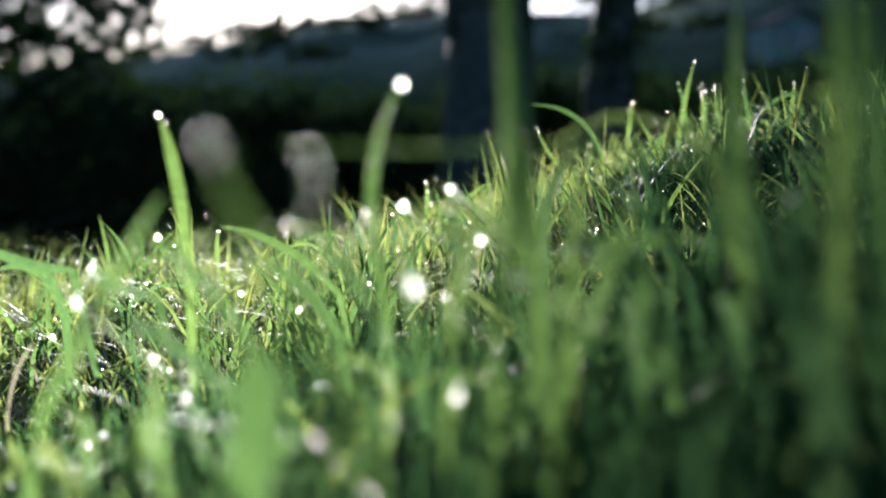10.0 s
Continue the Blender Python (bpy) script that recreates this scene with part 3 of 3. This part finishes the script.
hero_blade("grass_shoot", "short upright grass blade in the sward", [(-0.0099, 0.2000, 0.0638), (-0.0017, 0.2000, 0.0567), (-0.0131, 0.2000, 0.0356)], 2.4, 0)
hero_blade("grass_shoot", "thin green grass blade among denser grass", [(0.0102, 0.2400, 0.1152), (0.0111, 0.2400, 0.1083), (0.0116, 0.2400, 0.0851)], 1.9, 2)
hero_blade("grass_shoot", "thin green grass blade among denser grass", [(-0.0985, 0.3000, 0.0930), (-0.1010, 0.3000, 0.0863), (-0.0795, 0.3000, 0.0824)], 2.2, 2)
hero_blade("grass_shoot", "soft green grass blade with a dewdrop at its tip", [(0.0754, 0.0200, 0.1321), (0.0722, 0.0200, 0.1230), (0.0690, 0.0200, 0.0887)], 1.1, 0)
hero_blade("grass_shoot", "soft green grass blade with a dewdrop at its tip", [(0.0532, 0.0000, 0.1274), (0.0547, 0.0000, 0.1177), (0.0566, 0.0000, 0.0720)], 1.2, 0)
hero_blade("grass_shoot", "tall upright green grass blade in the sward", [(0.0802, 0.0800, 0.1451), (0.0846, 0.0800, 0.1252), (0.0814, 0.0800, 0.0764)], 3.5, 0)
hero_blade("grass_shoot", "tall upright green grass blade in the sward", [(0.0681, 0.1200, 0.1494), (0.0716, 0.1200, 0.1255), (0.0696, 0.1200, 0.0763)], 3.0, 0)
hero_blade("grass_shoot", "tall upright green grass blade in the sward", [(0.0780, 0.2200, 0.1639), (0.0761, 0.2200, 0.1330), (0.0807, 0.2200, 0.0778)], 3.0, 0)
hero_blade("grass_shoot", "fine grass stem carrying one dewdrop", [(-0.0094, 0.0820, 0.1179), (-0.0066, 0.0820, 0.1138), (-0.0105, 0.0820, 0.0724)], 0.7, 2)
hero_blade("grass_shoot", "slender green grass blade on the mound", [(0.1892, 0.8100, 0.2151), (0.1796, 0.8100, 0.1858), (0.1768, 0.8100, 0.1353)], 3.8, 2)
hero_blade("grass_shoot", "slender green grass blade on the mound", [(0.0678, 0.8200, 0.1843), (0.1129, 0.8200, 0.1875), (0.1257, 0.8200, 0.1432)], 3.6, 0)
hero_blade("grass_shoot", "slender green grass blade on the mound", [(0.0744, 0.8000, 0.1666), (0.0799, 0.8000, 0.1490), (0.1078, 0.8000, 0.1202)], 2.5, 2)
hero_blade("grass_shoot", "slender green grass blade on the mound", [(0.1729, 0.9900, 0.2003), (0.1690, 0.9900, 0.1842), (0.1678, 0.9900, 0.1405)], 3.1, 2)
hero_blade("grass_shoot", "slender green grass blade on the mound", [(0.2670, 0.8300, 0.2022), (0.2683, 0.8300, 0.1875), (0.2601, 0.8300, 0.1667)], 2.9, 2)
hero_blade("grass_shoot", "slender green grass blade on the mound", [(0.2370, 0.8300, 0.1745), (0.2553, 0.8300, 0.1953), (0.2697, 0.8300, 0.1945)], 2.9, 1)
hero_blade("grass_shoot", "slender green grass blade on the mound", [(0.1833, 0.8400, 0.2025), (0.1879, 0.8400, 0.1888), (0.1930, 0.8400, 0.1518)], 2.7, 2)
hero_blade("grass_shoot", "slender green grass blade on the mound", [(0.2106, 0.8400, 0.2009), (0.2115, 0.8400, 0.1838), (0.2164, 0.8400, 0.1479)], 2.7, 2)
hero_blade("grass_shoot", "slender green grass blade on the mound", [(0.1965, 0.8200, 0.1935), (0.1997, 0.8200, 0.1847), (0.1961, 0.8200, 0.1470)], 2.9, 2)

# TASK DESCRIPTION
What is needed is an exact reproduction of the data, pictures excluded.

# EXERCISE OUTPUT
10.0 s
Continue the Blender Python (bpy) script that recreates this scene with part 3 of 3. This part finishes the script.
hero_blade("grass_shoot", "short upright grass blade in the sward", [(-0.0099, 0.2000, 0.0638), (-0.0017, 0.2000, 0.0567), (-0.0131, 0.2000, 0.0356)], 2.4, 0)
hero_blade("grass_shoot", "thin green grass blade among denser grass", [(0.0102, 0.2400, 0.1152), (0.0111, 0.2400, 0.1083), (0.0116, 0.2400, 0.0851)], 1.9, 2)
hero_blade("grass_shoot", "thin green grass blade among denser grass", [(-0.0985, 0.3000, 0.0930), (-0.1010, 0.3000, 0.0863), (-0.0795, 0.3000, 0.0824)], 2.2, 2)
hero_blade("grass_shoot", "soft green grass blade with a dewdrop at its tip", [(0.0754, 0.0200, 0.1321), (0.0722, 0.0200, 0.1230), (0.0690, 0.0200, 0.0887)], 1.1, 0)
hero_blade("grass_shoot", "soft green grass blade with a dewdrop at its tip", [(0.0532, 0.0000, 0.1274), (0.0547, 0.0000, 0.1177), (0.0566, 0.0000, 0.0720)], 1.2, 0)
hero_blade("grass_shoot", "tall upright green grass blade in the sward", [(0.0802, 0.0800, 0.1451), (0.0846, 0.0800, 0.1252), (0.0814, 0.0800, 0.0764)], 3.5, 0)
hero_blade("grass_shoot", "tall upright green grass blade in the sward", [(0.0681, 0.1200, 0.1494), (0.0716, 0.1200, 0.1255), (0.0696, 0.1200, 0.0763)], 3.0, 0)
hero_blade("grass_shoot", "tall upright green grass blade in the sward", [(0.0780, 0.2200, 0.1639), (0.0761, 0.2200, 0.1330), (0.0807, 0.2200, 0.0778)], 3.0, 0)
hero_blade("grass_shoot", "fine grass stem carrying one dewdrop", [(-0.0094, 0.0820, 0.1179), (-0.0066, 0.0820, 0.1138), (-0.0105, 0.0820, 0.0724)], 0.7, 2)
hero_blade("grass_shoot", "slender green grass blade on the mound", [(0.1892, 0.8100, 0.2151), (0.1796, 0.8100, 0.1858), (0.1768, 0.8100, 0.1353)], 3.8, 2)
hero_blade("grass_shoot", "slender green grass blade on the mound", [(0.0678, 0.8200, 0.1843), (0.1129, 0.8200, 0.1875), (0.1257, 0.8200, 0.1432)], 3.6, 0)
hero_blade("grass_shoot", "slender green grass blade on the mound", [(0.0744, 0.8000, 0.1666), (0.0799, 0.8000, 0.1490), (0.1078, 0.8000, 0.1202)], 2.5, 2)
hero_blade("grass_shoot", "slender green grass blade on the mound", [(0.1729, 0.9900, 0.2003), (0.1690, 0.9900, 0.1842), (0.1678, 0.9900, 0.1405)], 3.1, 2)
hero_blade("grass_shoot", "slender green grass blade on the mound", [(0.2670, 0.8300, 0.2022), (0.2683, 0.8300, 0.1875), (0.2601, 0.8300, 0.1667)], 2.9, 2)
hero_blade("grass_shoot", "slender green grass blade on the mound", [(0.2370, 0.8300, 0.1745), (0.2553, 0.8300, 0.1953), (0.2697, 0.8300, 0.1945)], 2.9, 1)
hero_blade("grass_shoot", "slender green grass blade on the mound", [(0.1833, 0.8400, 0.2025), (0.1879, 0.8400, 0.1888), (0.1930, 0.8400, 0.1518)], 2.7, 2)
hero_blade("grass_shoot", "slender green grass blade on the mound", [(0.2106, 0.8400, 0.2009), (0.2115, 0.8400, 0.1838), (0.2164, 0.8400, 0.1479)], 2.7, 2)
hero_blade("grass_shoot", "slender green grass blade on the mound", [(0.1965, 0.8200, 0.1935), (0.1997, 0.8200, 0.1847), (0.1961, 0.8200, 0.1470)], 2.9, 2)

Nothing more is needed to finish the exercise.